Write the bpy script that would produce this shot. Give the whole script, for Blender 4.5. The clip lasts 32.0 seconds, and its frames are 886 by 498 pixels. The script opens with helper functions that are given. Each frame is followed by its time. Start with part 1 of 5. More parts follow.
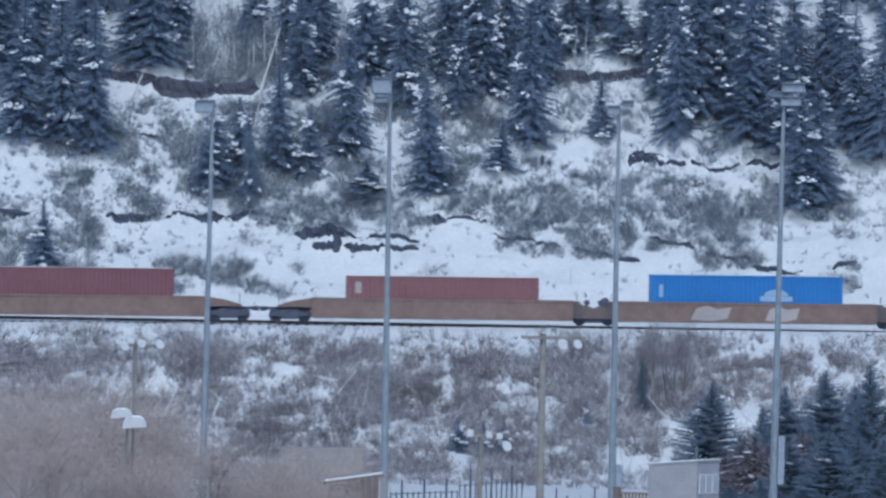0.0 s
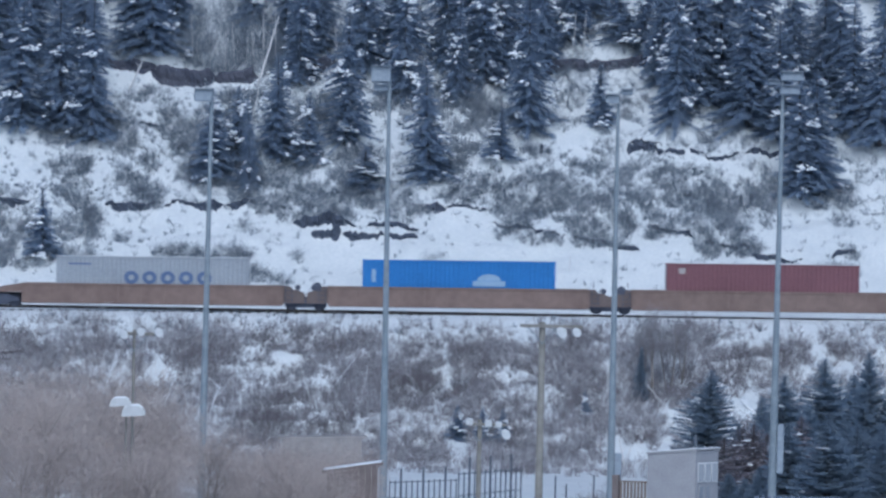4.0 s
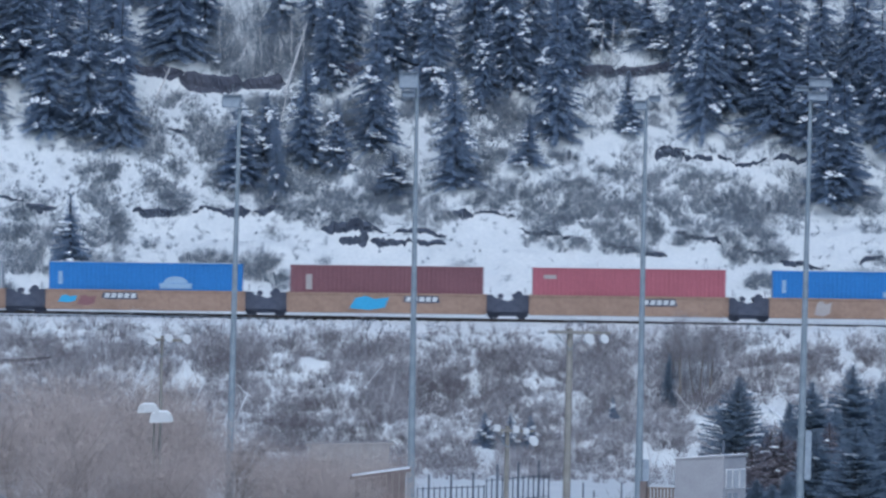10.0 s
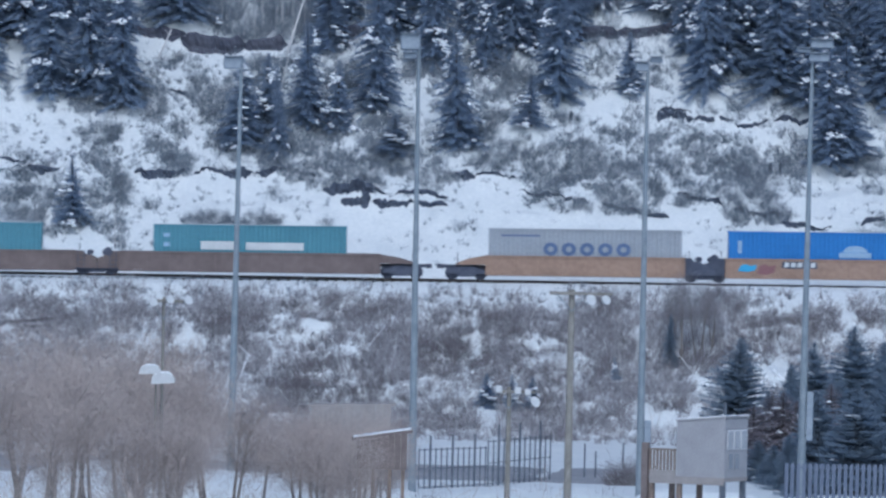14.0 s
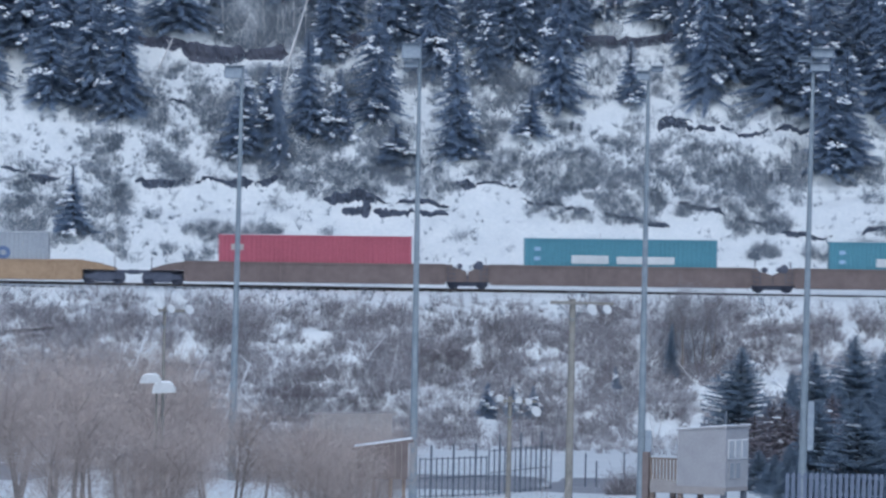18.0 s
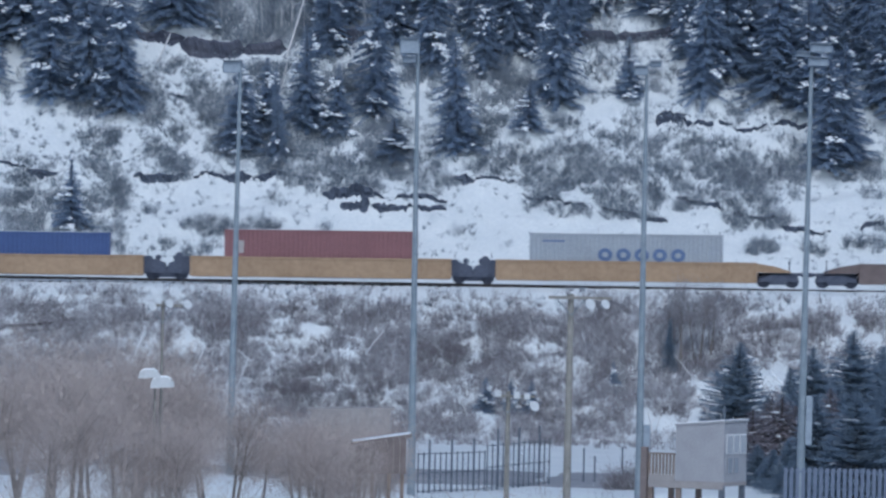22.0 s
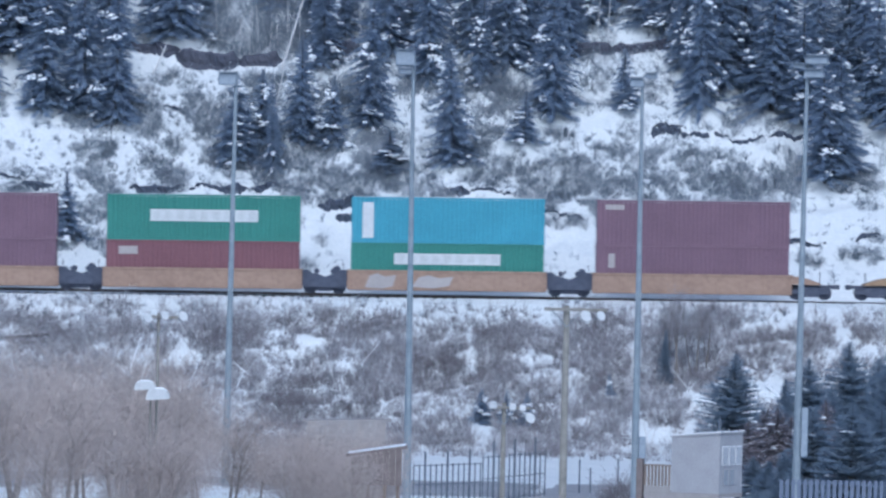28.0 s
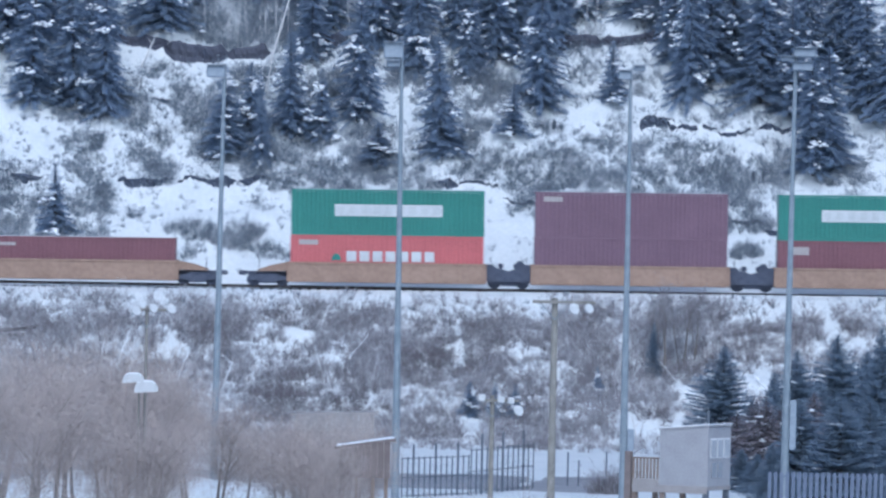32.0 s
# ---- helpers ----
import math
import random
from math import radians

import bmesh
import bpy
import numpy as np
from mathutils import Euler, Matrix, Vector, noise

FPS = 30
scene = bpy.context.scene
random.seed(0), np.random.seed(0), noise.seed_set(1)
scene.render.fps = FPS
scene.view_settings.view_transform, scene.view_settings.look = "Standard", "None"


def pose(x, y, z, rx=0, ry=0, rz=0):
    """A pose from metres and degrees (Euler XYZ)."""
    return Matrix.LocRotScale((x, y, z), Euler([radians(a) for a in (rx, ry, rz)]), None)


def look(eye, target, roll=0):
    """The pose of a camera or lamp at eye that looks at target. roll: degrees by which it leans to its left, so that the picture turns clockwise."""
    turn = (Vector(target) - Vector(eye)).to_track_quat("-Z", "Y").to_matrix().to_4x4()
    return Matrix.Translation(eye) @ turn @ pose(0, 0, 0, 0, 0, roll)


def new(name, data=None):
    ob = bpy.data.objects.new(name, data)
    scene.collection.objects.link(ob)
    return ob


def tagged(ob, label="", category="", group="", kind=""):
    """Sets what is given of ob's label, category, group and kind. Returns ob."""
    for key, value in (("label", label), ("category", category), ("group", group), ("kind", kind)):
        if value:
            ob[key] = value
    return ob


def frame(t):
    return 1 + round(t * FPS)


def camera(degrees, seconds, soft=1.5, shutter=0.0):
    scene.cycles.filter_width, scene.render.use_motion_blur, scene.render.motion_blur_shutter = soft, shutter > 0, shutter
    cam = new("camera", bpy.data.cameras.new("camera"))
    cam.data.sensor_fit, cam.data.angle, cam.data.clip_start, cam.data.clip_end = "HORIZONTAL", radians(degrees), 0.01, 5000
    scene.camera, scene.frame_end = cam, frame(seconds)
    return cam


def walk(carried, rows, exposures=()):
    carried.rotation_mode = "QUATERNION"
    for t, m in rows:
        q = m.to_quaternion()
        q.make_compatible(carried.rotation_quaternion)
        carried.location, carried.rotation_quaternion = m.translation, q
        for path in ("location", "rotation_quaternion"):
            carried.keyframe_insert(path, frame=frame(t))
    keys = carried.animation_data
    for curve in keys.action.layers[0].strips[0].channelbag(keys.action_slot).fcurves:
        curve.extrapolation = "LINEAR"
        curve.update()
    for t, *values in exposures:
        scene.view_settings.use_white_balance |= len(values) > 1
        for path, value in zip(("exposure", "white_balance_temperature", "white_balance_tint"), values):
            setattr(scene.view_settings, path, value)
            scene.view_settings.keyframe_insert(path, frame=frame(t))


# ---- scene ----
---
- [DIRECTION] Are you able to set down all the lines above exactly, without any pictures?

- [TASK ANSWER]
Write the bpy script that would produce this shot. Give the whole script, for Blender 4.5. The clip lasts 32.0 seconds, and its frames are 886 by 498 pixels. The script opens with helper functions that are given. Each frame is followed by its time. Start with part 1 of 5. More parts follow.
0.0 s
4.0 s
10.0 s
14.0 s
18.0 s
22.0 s
28.0 s
32.0 s
# ---- helpers ----
import math
import random
from math import radians

import bmesh
import bpy
import numpy as np
from mathutils import Euler, Matrix, Vector, noise

FPS = 30
scene = bpy.context.scene
random.seed(0), np.random.seed(0), noise.seed_set(1)
scene.render.fps = FPS
scene.view_settings.view_transform, scene.view_settings.look = "Standard", "None"


def pose(x, y, z, rx=0, ry=0, rz=0):
    """A pose from metres and degrees (Euler XYZ)."""
    return Matrix.LocRotScale((x, y, z), Euler([radians(a) for a in (rx, ry, rz)]), None)


def look(eye, target, roll=0):
    """The pose of a camera or lamp at eye that looks at target. roll: degrees by which it leans to its left, so that the picture turns clockwise."""
    turn = (Vector(target) - Vector(eye)).to_track_quat("-Z", "Y").to_matrix().to_4x4()
    return Matrix.Translation(eye) @ turn @ pose(0, 0, 0, 0, 0, roll)


def new(name, data=None):
    ob = bpy.data.objects.new(name, data)
    scene.collection.objects.link(ob)
    return ob


def tagged(ob, label="", category="", group="", kind=""):
    """Sets what is given of ob's label, category, group and kind. Returns ob."""
    for key, value in (("label", label), ("category", category), ("group", group), ("kind", kind)):
        if value:
            ob[key] = value
    return ob


def frame(t):
    return 1 + round(t * FPS)


def camera(degrees, seconds, soft=1.5, shutter=0.0):
    scene.cycles.filter_width, scene.render.use_motion_blur, scene.render.motion_blur_shutter = soft, shutter > 0, shutter
    cam = new("camera", bpy.data.cameras.new("camera"))
    cam.data.sensor_fit, cam.data.angle, cam.data.clip_start, cam.data.clip_end = "HORIZONTAL", radians(degrees), 0.01, 5000
    scene.camera, scene.frame_end = cam, frame(seconds)
    return cam


def walk(carried, rows, exposures=()):
    carried.rotation_mode = "QUATERNION"
    for t, m in rows:
        q = m.to_quaternion()
        q.make_compatible(carried.rotation_quaternion)
        carried.location, carried.rotation_quaternion = m.translation, q
        for path in ("location", "rotation_quaternion"):
            carried.keyframe_insert(path, frame=frame(t))
    keys = carried.animation_data
    for curve in keys.action.layers[0].strips[0].channelbag(keys.action_slot).fcurves:
        curve.extrapolation = "LINEAR"
        curve.update()
    for t, *values in exposures:
        scene.view_settings.use_white_balance |= len(values) > 1
        for path, value in zip(("exposure", "white_balance_temperature", "white_balance_tint"), values):
            setattr(scene.view_settings, path, value)
            scene.view_settings.keyframe_insert(path, frame=frame(t))


# ---- scene ----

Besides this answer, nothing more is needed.